■ **Task description**
Retype, please, the listing from its opening line through the line that contains "1.494), -0.05, 0.016)", both included, without the pictures.

(Entries taken from a collection)
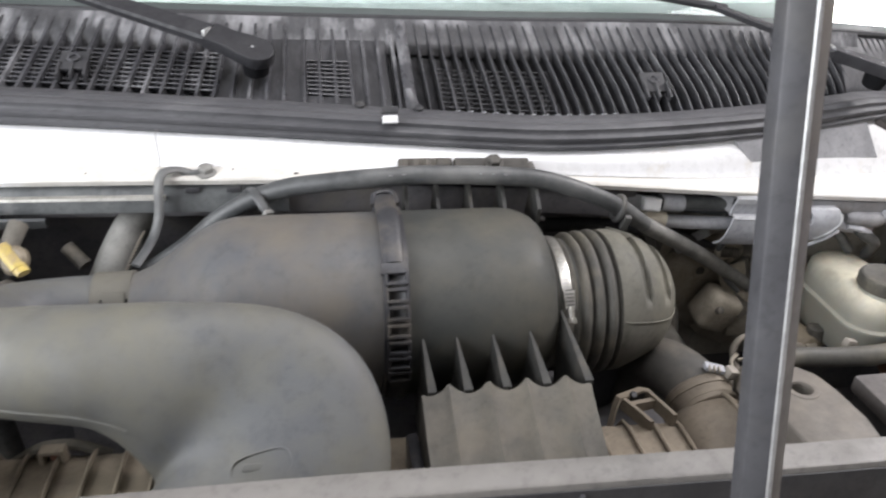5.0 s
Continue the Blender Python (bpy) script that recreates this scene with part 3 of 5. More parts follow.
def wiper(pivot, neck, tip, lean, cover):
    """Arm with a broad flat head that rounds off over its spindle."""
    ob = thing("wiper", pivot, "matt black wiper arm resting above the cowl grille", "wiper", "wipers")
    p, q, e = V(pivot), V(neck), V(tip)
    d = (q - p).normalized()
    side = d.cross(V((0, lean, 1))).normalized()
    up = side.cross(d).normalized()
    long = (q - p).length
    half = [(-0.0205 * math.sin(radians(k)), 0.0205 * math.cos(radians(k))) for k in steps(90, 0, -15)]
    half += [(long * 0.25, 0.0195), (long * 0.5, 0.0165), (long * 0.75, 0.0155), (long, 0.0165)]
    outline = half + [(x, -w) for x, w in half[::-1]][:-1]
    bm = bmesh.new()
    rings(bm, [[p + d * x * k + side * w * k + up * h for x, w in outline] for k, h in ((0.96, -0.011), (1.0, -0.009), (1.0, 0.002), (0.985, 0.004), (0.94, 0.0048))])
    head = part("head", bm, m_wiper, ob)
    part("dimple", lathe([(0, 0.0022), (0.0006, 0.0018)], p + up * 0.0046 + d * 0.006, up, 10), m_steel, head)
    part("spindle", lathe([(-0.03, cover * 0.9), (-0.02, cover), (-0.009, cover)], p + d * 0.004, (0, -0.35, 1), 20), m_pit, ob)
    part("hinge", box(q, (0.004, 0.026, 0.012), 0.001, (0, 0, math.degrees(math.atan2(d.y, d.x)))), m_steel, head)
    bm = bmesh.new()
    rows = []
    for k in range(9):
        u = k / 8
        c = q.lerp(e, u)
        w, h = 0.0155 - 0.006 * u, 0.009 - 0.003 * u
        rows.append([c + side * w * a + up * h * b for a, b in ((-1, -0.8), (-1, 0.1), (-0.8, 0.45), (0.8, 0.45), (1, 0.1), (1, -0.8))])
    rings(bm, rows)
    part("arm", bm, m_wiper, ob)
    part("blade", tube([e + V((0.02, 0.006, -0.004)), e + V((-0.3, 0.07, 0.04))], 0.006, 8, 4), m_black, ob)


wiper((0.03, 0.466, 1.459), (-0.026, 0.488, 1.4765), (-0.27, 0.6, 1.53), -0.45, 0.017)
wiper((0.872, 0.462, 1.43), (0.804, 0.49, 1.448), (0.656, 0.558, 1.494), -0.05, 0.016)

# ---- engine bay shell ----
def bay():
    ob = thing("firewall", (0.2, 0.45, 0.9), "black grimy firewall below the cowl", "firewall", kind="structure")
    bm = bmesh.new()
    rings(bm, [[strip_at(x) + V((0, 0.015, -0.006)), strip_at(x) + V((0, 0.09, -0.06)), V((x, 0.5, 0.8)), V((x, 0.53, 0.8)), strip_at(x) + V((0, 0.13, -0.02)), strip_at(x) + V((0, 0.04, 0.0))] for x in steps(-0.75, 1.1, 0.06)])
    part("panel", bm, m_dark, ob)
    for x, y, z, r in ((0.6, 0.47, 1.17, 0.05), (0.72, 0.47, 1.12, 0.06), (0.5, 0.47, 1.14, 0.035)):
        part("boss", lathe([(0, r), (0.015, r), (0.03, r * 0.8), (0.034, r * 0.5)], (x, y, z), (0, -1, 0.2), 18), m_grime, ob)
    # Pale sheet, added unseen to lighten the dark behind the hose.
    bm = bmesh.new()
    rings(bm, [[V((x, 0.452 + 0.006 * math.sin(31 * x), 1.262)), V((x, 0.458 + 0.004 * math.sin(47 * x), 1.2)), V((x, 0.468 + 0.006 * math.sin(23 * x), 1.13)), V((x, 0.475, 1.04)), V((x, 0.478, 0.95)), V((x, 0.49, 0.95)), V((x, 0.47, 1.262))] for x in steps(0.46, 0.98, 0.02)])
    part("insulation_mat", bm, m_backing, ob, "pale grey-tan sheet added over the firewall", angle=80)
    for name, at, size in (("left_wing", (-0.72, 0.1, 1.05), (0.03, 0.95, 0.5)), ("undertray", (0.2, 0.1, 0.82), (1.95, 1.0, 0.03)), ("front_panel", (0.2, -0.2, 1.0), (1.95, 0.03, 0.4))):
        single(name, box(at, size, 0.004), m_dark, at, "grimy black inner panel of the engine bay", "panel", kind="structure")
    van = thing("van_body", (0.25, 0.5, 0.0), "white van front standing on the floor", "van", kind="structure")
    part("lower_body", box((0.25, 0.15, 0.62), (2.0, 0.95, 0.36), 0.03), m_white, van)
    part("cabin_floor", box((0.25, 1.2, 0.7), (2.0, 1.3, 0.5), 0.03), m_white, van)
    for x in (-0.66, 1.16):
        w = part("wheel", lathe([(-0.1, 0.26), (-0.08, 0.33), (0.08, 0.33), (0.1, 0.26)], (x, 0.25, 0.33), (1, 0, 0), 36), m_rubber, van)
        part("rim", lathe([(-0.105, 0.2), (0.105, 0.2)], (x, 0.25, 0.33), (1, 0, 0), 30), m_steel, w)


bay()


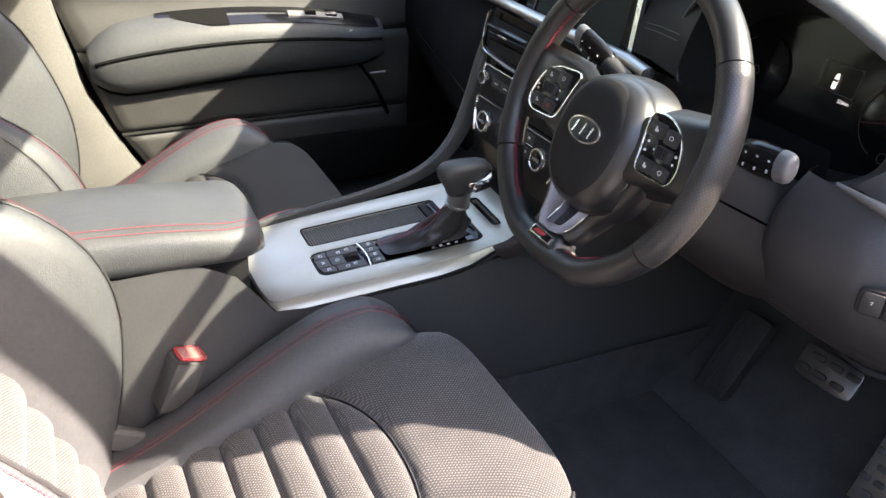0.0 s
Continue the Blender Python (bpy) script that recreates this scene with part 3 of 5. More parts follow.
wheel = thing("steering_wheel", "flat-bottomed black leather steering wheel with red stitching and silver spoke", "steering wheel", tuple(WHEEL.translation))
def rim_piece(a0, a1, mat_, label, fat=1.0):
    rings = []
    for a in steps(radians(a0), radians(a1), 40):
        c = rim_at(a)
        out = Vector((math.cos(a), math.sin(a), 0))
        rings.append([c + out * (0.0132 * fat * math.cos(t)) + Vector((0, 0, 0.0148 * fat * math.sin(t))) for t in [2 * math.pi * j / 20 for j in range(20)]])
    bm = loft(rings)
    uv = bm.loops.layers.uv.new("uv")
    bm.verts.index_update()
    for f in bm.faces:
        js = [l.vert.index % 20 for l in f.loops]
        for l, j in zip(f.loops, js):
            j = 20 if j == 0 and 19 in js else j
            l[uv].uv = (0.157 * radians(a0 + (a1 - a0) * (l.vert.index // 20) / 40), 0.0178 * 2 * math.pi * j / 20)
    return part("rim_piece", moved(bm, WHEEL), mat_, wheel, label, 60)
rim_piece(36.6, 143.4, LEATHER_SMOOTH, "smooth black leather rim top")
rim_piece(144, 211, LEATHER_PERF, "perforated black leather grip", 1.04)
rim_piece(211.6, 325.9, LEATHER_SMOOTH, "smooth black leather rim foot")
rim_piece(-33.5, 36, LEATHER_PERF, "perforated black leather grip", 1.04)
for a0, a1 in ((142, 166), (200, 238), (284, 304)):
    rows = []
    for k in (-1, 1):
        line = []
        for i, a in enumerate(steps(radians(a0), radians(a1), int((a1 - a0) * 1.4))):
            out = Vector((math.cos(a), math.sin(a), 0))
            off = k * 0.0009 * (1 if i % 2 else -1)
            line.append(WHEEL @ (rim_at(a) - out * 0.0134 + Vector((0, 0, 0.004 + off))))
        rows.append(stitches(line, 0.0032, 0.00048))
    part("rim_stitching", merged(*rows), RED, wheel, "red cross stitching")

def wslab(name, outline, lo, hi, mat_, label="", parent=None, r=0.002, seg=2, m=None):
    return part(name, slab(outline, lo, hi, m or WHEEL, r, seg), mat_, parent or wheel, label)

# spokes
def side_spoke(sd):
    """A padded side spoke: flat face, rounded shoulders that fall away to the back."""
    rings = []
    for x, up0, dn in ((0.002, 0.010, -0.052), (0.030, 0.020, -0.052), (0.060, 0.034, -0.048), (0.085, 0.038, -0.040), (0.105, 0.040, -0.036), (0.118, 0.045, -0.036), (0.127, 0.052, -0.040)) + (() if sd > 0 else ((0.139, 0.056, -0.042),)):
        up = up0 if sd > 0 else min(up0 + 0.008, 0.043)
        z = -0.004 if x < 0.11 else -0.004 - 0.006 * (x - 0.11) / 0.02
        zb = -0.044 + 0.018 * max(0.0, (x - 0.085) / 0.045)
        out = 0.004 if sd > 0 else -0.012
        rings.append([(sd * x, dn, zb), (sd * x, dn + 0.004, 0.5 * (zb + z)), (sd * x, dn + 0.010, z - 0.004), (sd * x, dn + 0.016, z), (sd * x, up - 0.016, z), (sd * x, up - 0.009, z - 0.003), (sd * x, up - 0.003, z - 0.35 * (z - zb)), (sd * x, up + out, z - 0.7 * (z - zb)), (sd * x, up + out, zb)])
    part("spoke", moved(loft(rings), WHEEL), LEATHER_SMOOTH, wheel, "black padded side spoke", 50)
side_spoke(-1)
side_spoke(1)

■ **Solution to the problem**
5.0 s
Continue the Blender Python (bpy) script that recreates this scene with part 3 of 5. More parts follow.
def wiper(pivot, neck, tip, lean, cover):
    """Arm with a broad flat head that rounds off over its spindle."""
    ob = thing("wiper", pivot, "matt black wiper arm resting above the cowl grille", "wiper", "wipers")
    p, q, e = V(pivot), V(neck), V(tip)
    d = (q - p).normalized()
    side = d.cross(V((0, lean, 1))).normalized()
    up = side.cross(d).normalized()
    long = (q - p).length
    half = [(-0.0205 * math.sin(radians(k)), 0.0205 * math.cos(radians(k))) for k in steps(90, 0, -15)]
    half += [(long * 0.25, 0.0195), (long * 0.5, 0.0165), (long * 0.75, 0.0155), (long, 0.0165)]
    outline = half + [(x, -w) for x, w in half[::-1]][:-1]
    bm = bmesh.new()
    rings(bm, [[p + d * x * k + side * w * k + up * h for x, w in outline] for k, h in ((0.96, -0.011), (1.0, -0.009), (1.0, 0.002), (0.985, 0.004), (0.94, 0.0048))])
    head = part("head", bm, m_wiper, ob)
    part("dimple", lathe([(0, 0.0022), (0.0006, 0.0018)], p + up * 0.0046 + d * 0.006, up, 10), m_steel, head)
    part("spindle", lathe([(-0.03, cover * 0.9), (-0.02, cover), (-0.009, cover)], p + d * 0.004, (0, -0.35, 1), 20), m_pit, ob)
    part("hinge", box(q, (0.004, 0.026, 0.012), 0.001, (0, 0, math.degrees(math.atan2(d.y, d.x)))), m_steel, head)
    bm = bmesh.new()
    rows = []
    for k in range(9):
        u = k / 8
        c = q.lerp(e, u)
        w, h = 0.0155 - 0.006 * u, 0.009 - 0.003 * u
        rows.append([c + side * w * a + up * h * b for a, b in ((-1, -0.8), (-1, 0.1), (-0.8, 0.45), (0.8, 0.45), (1, 0.1), (1, -0.8))])
    rings(bm, rows)
    part("arm", bm, m_wiper, ob)
    part("blade", tube([e + V((0.02, 0.006, -0.004)), e + V((-0.3, 0.07, 0.04))], 0.006, 8, 4), m_black, ob)


wiper((0.03, 0.466, 1.459), (-0.026, 0.488, 1.4765), (-0.27, 0.6, 1.53), -0.45, 0.017)
wiper((0.872, 0.462, 1.43), (0.804, 0.49, 1.448), (0.656, 0.558, 1.494), -0.05, 0.016)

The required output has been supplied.